Based upon the foregoing, the Tax Commission finds that Petitioner had insufficient nexus with the State of Utah for the assessment of use tax against Petitioner as set out in the Statuary Notice dated February 22, 1996. The Commission vacates the assessment at issue. It is so ordered.

DATED this 7 day of AUGUST, 1997.

BY ORDER OF THE UTAH STATE TAX COMMISSION.

W. Val Oveson Richard B. McKeown

Chairman Commissioner

Joe B. Pacheco Pam Hendrickson

Commissioner Commissioner

^^




[i] 1Except for Findings of Fact, paragraphs 9, 12 and 13, the findings are substantially verbatim from the Stipulation of Facts filed by the parties in this matter on January 12, 1997.

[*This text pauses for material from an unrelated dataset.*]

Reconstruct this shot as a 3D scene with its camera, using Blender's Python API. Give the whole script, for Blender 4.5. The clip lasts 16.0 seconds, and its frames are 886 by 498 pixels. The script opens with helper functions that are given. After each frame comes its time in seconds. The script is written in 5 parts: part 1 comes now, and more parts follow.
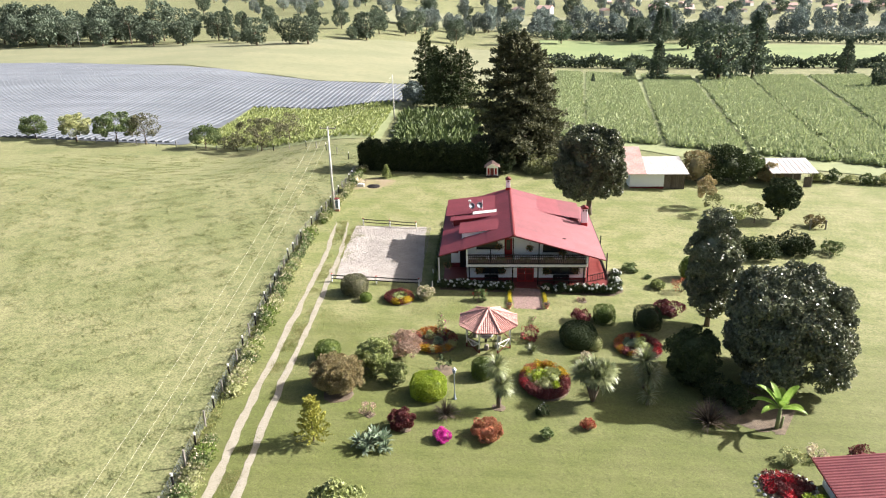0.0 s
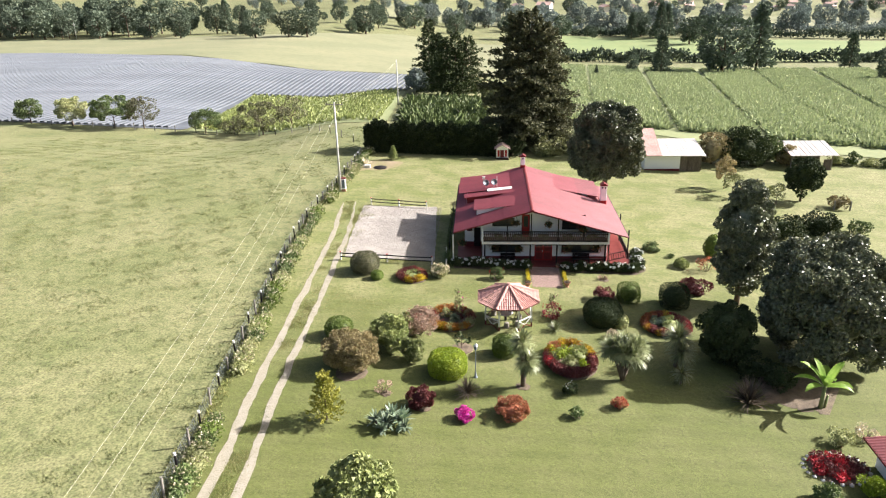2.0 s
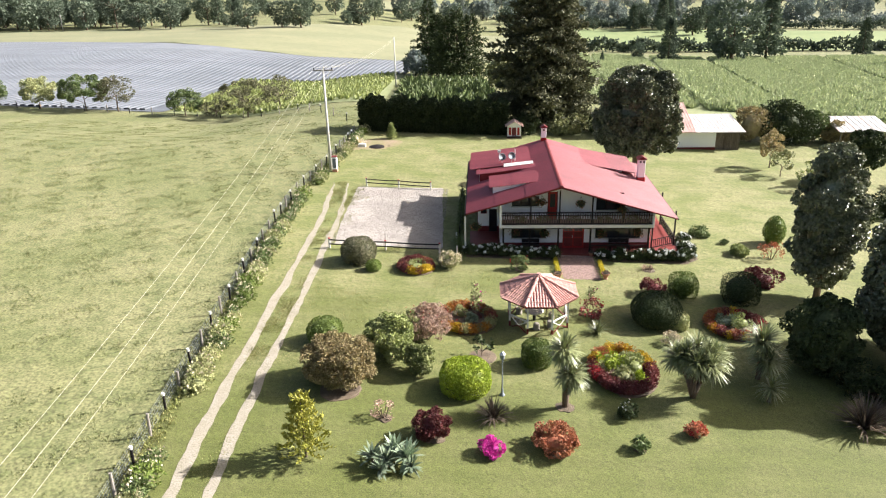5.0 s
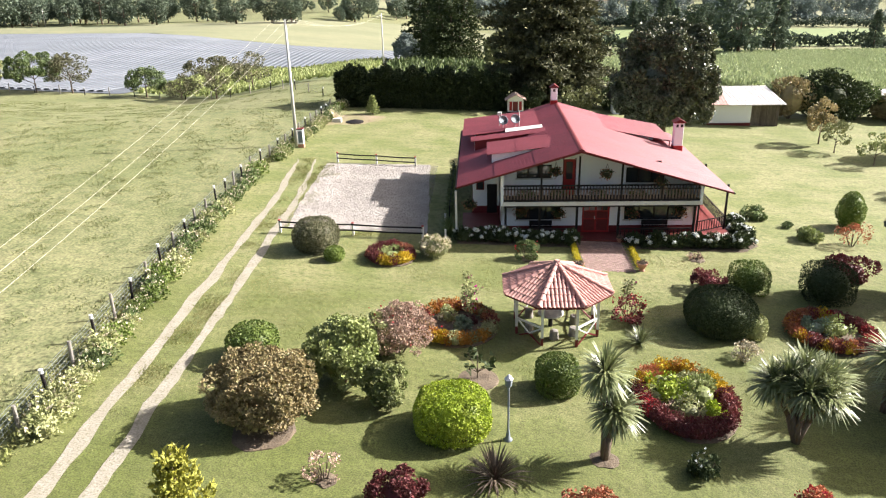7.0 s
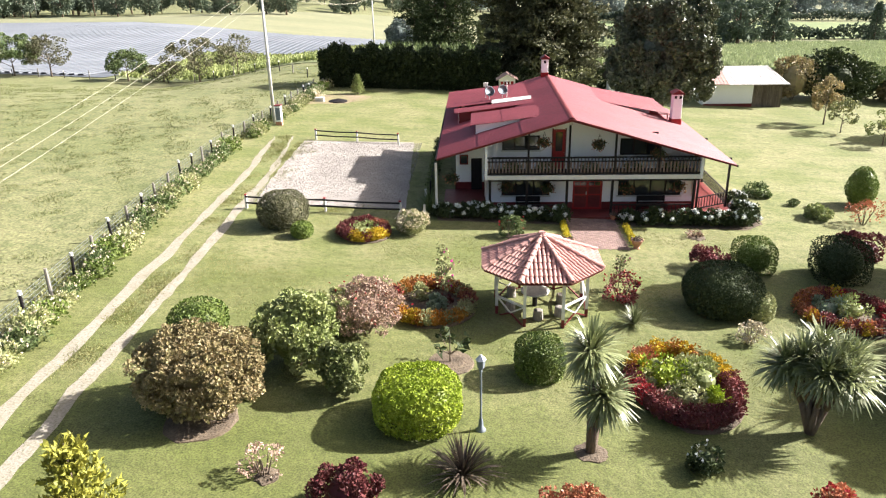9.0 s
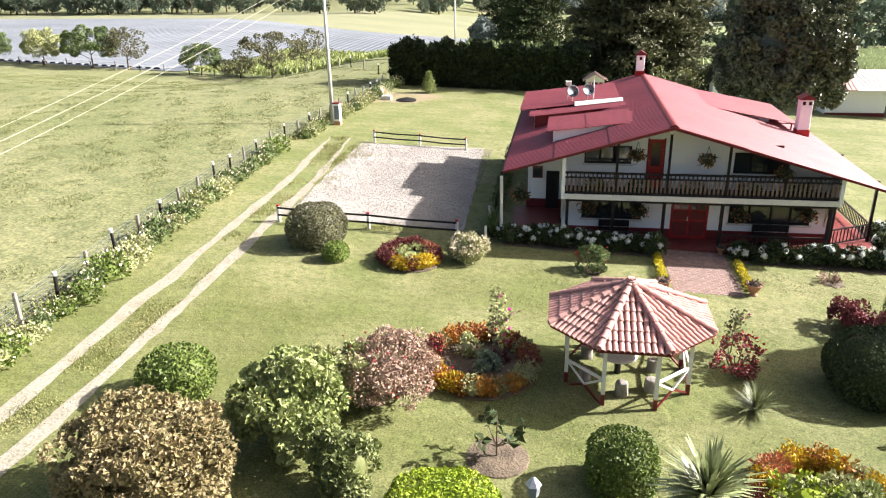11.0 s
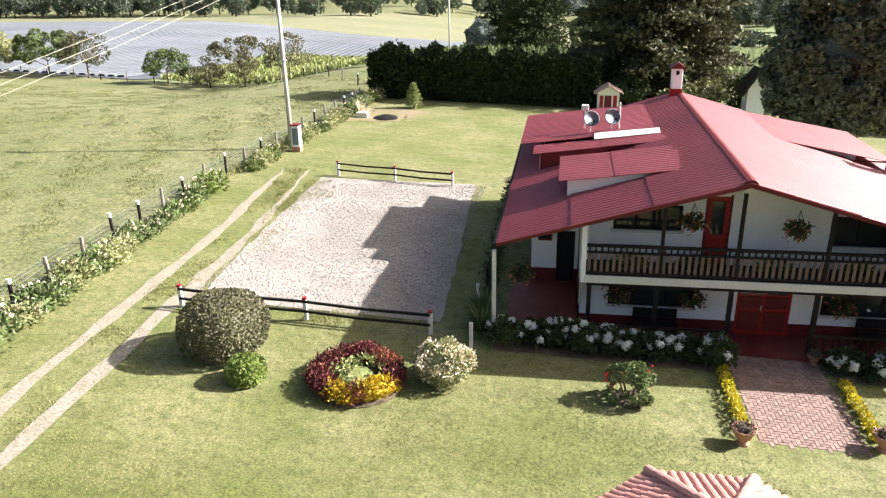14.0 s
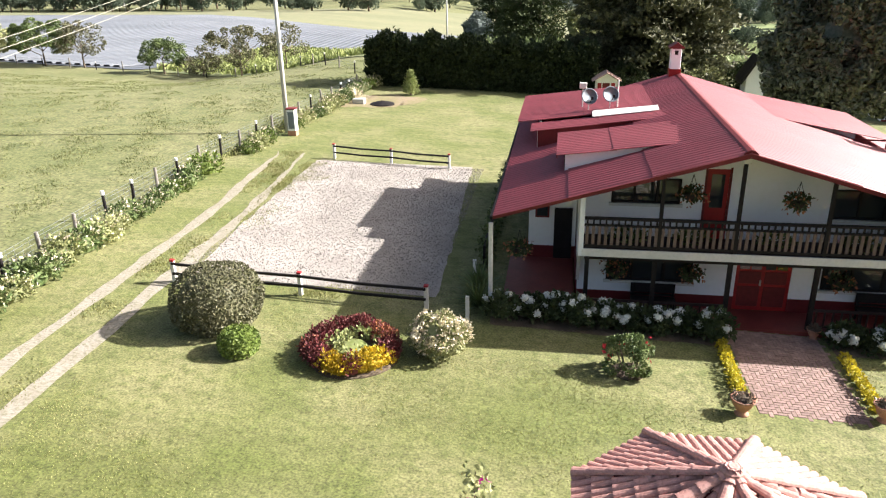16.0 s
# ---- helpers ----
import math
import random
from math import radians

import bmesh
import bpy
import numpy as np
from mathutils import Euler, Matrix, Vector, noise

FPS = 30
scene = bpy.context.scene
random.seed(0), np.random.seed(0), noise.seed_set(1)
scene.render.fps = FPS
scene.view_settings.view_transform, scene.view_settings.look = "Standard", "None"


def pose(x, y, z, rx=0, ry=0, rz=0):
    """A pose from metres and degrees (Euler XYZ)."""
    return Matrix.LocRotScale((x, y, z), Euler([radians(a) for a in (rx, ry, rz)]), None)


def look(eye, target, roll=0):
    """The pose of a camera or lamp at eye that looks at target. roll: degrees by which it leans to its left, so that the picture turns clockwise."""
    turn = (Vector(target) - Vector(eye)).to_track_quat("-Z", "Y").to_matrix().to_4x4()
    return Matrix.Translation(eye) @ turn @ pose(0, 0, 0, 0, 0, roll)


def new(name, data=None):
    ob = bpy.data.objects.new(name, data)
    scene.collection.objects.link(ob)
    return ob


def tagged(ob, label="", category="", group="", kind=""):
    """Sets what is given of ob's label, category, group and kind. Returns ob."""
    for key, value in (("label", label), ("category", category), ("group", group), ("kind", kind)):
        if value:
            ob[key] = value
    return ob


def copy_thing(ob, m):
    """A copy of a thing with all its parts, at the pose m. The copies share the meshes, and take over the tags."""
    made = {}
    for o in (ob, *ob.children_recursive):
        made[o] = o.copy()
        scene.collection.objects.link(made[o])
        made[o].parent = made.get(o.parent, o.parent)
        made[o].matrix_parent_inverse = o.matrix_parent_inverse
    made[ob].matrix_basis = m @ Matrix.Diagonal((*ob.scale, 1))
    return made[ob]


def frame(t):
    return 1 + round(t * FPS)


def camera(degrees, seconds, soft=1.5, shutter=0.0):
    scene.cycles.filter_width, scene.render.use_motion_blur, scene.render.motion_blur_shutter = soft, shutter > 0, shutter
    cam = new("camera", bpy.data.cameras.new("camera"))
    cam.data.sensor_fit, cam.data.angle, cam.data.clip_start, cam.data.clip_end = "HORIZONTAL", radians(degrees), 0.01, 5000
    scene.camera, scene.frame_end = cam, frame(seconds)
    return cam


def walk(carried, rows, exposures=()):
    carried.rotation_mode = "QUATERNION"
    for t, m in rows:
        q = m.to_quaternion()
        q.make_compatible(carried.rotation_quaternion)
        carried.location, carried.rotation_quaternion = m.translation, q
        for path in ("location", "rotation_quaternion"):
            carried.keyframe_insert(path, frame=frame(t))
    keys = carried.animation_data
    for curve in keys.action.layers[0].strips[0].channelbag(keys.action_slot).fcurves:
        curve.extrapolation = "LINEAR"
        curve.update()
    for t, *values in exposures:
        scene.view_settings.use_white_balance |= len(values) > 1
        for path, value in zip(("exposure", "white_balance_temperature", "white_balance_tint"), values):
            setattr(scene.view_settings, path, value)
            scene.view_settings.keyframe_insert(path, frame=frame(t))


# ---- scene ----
cam = camera(62.3, 16.0, soft=1.2)
PATH = [
    (0, (1.387, 0.100, 32.530), (0.160, 18.673, 25.213), -1.37),
    (0.5, (0.899, 0.837, 31.734), (-0.308, 19.411, 24.417), -1.37),
    (1, (0.405, 1.489, 30.874), (-0.783, 20.057, 23.538), -1.27),
    (1.5, (-0.062, 1.988, 29.965), (-1.240, 20.556, 22.628), -1.27),
    (2, (-0.558, 2.498, 29.183), (-1.708, 21.063, 21.832), -1.17),
    (2.5, (-1.003, 3.047, 28.324), (-2.134, 21.605, 20.953), -1.18),
    (3, (-1.397, 4.089, 27.509), (-2.528, 22.627, 20.089), -1.19),
    (3.5, (-1.682, 5.662, 26.691), (-2.804, 24.201, 19.271), -1.29),
    (4, (-1.978, 7.776, 25.912), (-3.090, 26.314, 18.489), -1.29),
    (6.5, (-2.465, 24.002, 18.613), (-3.483, 42.593, 11.310), -1.47),
    (7, (-2.291, 26.506, 17.048), (-3.287, 45.109, 9.772), -1.37),
    (7.5, (-2.090, 27.726, 16.036), (-3.056, 46.333, 8.767), -1.27),
    (8, (-1.832, 28.256, 15.630), (-2.779, 46.849, 8.322), -1.17),
    (10.5, (-0.969, 34.216, 13.339), (-1.939, 52.773, 5.944), -1.39),
    (11, (-0.935, 36.970, 13.203), (-4.044, 55.334, 5.916), -1.15),
    (11.5, (-0.844, 39.735, 13.149), (-4.002, 58.099, 5.883), -1.35),
    (12, (-0.927, 42.374, 13.121), (-4.052, 60.749, 5.868), -1.25),
    (12.5, (-1.059, 44.737, 13.072), (-4.205, 63.107, 5.817), -1.35),
    (13, (-1.394, 46.772, 12.939), (-4.528, 65.157, 5.715), -1.35),
    (13.5, (-1.580, 48.003, 12.791), (-4.716, 66.390, 5.574), -1.35),
    (14, (-1.654, 48.531, 12.418), (-4.780, 66.912, 5.182), -1.25),
    (14.5, (-1.723, 48.703, 11.992), (-4.809, 67.082, 4.735), -1.15),
    (15, (-1.726, 48.727, 11.703), (-4.802, 67.098, 4.420), -1.15),
    (15.5, (-1.642, 48.660, 11.618), (-4.700, 67.025, 4.311), -1.05),
    (16, (-1.629, 48.510, 11.568), (-4.679, 66.874, 4.257), -1.05),
]
walk(cam, [(t, look(eye, target, roll)) for t, eye, target, roll in PATH], [(0, 1.5), (5, 1.53), (8, 1.63), (10.5, 1.73), (11.5, 1.7), (14, 1.6), (16, 1.59)])

# world and sun
SUN_AZ = math.atan2(0.956, 0.292)
SUN_EL = radians(31.2)
world = bpy.data.worlds.new("sky")
scene.world = world
world.use_nodes = True
wn = world.node_tree.nodes
sky = wn.new("ShaderNodeTexSky")
sky.sky_type = "NISHITA"
sky.sun_disc = False
sky.sun_elevation = SUN_EL
sky.sun_rotation = SUN_AZ
sky.altitude = 500
sky.dust_density = 9.0
sky.ozone_density = 0.5
wn["Background"].inputs[1].default_value = 0.06
world.node_tree.links.new(sky.outputs[0], wn["Background"].inputs[0])
sun = new("sun", bpy.data.lights.new("sun", "SUN"))
sun.data.energy = 5.2
sun.data.angle = radians(0.5)
sun.data.color = (1.0, 0.965, 0.945)
SUN_WAY = Vector((0.956 * math.cos(SUN_EL), 0.292 * math.cos(SUN_EL), math.sin(SUN_EL)))
sun.matrix_world = look(SUN_WAY * 100, (0, 0, 0))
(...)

[ii] 2Quill sold office equipment and supplies to North Dakota residents through the use of catalogs, flyers, advertisements in national periodicals and telephone calls. It made nearly $1 million in annual sales in North Dakota. Quill had no office in North Dakota or other physical presence in the state. The Court found insufficient nexus to sustain North Dakota’s assessment against Quill.

[iii] 3In addition to the common-carrier contacts Quill also licensed software to some of its North Dakota clients. In Quill the Court determined that the licensing of software in that case did not meet the “substantial nexus” requirement of the Commerce Clause.

[iv] 4The Commission also considered the decision in Scripto, Inc., v. Carson, 362 U.S. 207 (1960). In Scripto ten commissioned sales people were working as independent contractors for a separate subsidiary or division of Scripto within the taxing state. The Court found this connection to constitute sufficient nexus with the taxing state. In Quill Corp., v. North Dakota, 504 U.S. 298, 306 (1992) the Supreme Court noted that Scripto represented the furthest extension of the power to tax.